Die Bewandtnis mit Atlantis4. Was wussten die alten Ägypter wirklich?
Psammetich I. und die saïtische Renaissance

Saïs ist, wie schon angeführt, eine sehr alte Stadt. Von ihr aus wurde Unterägypten regiert, bevor Menes gegen 3000 v. Chr. die Reiche am Nil einte (Siehe oben, im Kapitel über Nordafrika).

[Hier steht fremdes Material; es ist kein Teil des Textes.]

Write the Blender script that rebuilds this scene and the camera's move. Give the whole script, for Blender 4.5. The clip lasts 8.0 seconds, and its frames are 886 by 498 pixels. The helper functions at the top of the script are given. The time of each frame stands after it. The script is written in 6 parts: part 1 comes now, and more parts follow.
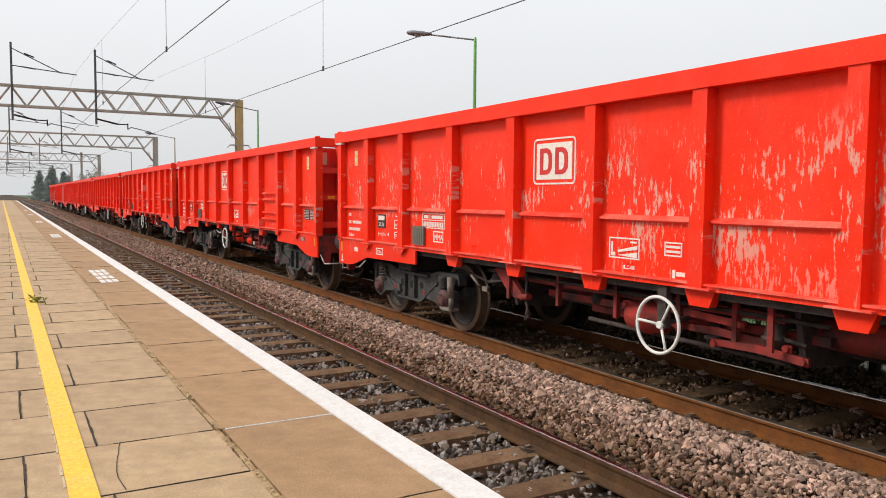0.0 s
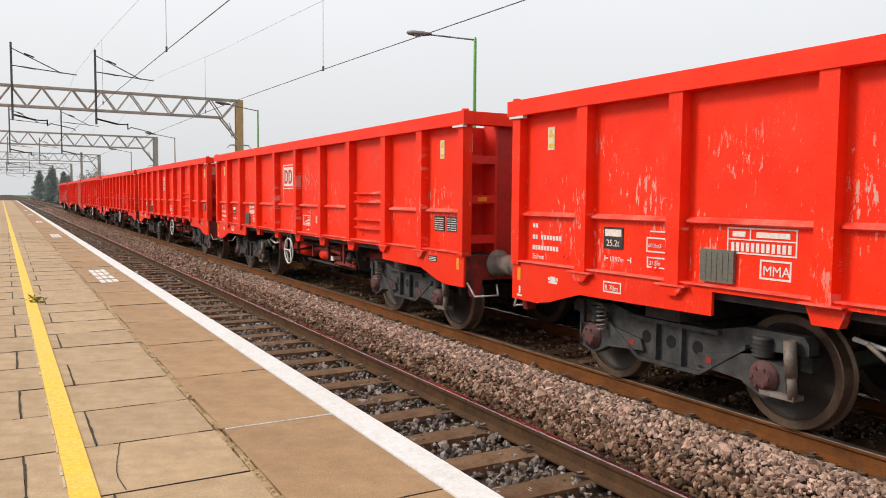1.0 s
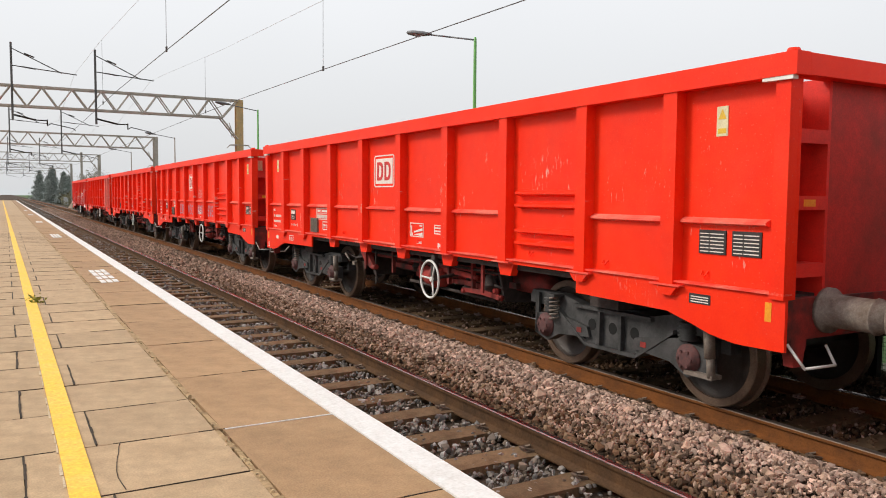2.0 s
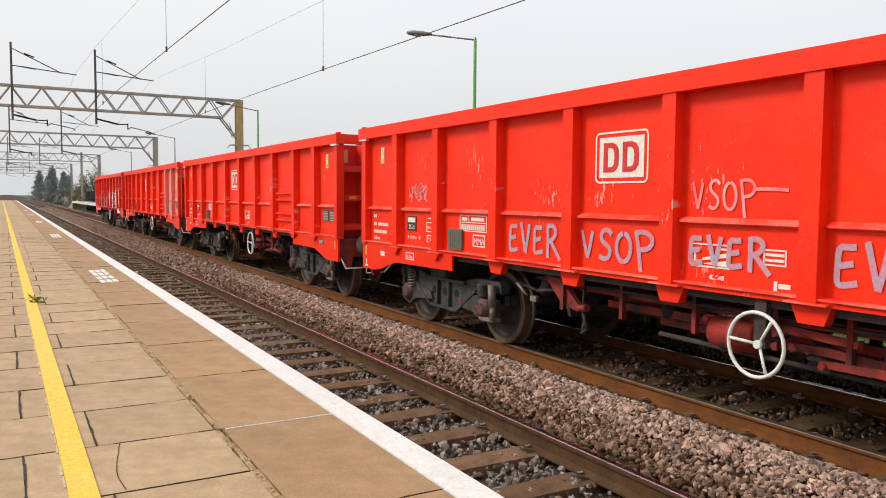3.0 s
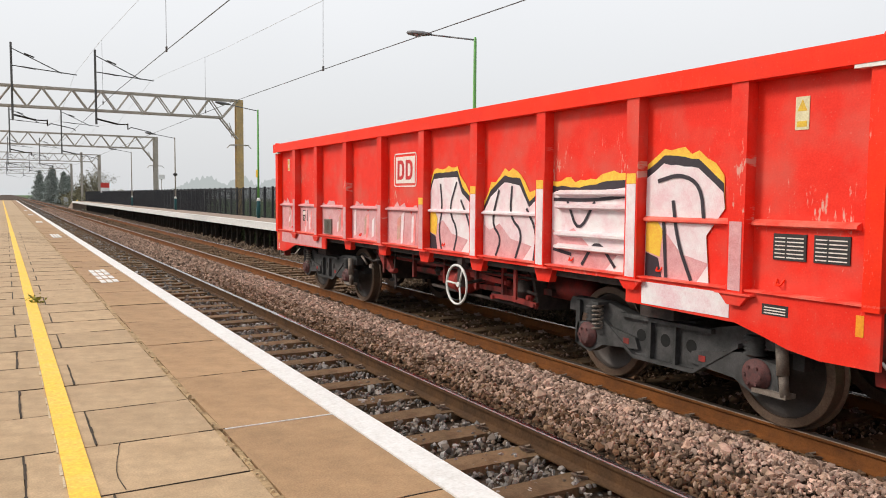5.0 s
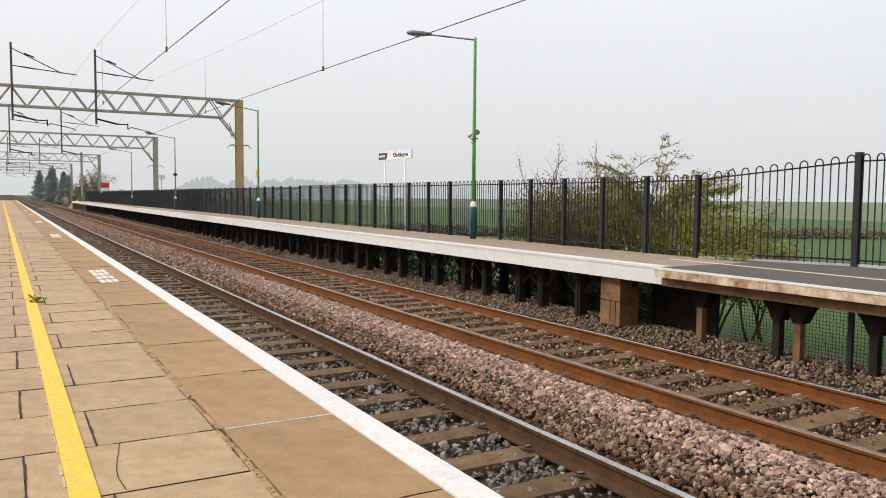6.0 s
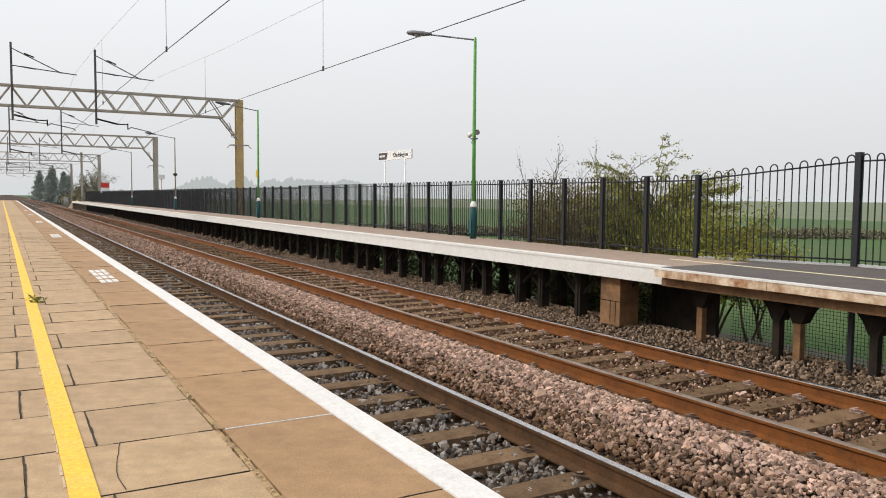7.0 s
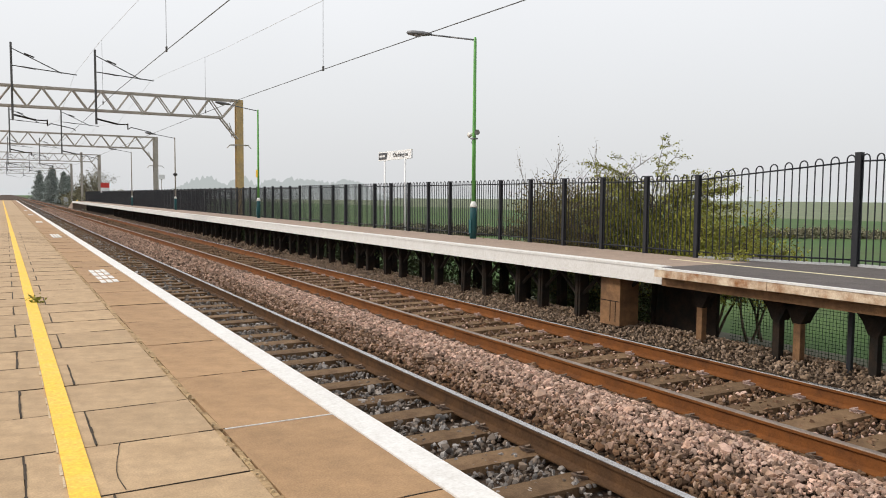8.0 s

Die weiße Krone der Stadtgöttin Neith wurde zum Teil der Doppelkrone der Pharaonen.

 

Aber der Ort hat noch zwei weitere Besonderheiten. Zum einen liegt er recht weit im Norden, im Flußdelta, in Reichweite des Mittelmeeres und nur wenig östlich von Naukratis. Zum anderen aber nahm hier die 26. oder saïtische Dynastie ihren Ursprung, die für den Atlantis- Mythos von besonderer Bedeutung ist. Psammetich I. („Nabû- šēzibanni“ oder „Pišamilki“ in der Sprache der Besatzer), Fürst des Gaues Saïs, gelang es 655 v. Chr. mit Hilfe der Lyder und griechisch- karischer Söldner, die Fremdherrschaft der Assyrer abzuschütteln. Zu dieser Zeit war es fast drei volle Jahrhunderte her, daß ein König reinen ägyptischen Blutes über das Land zwischen den Wüsten geherrscht hatte.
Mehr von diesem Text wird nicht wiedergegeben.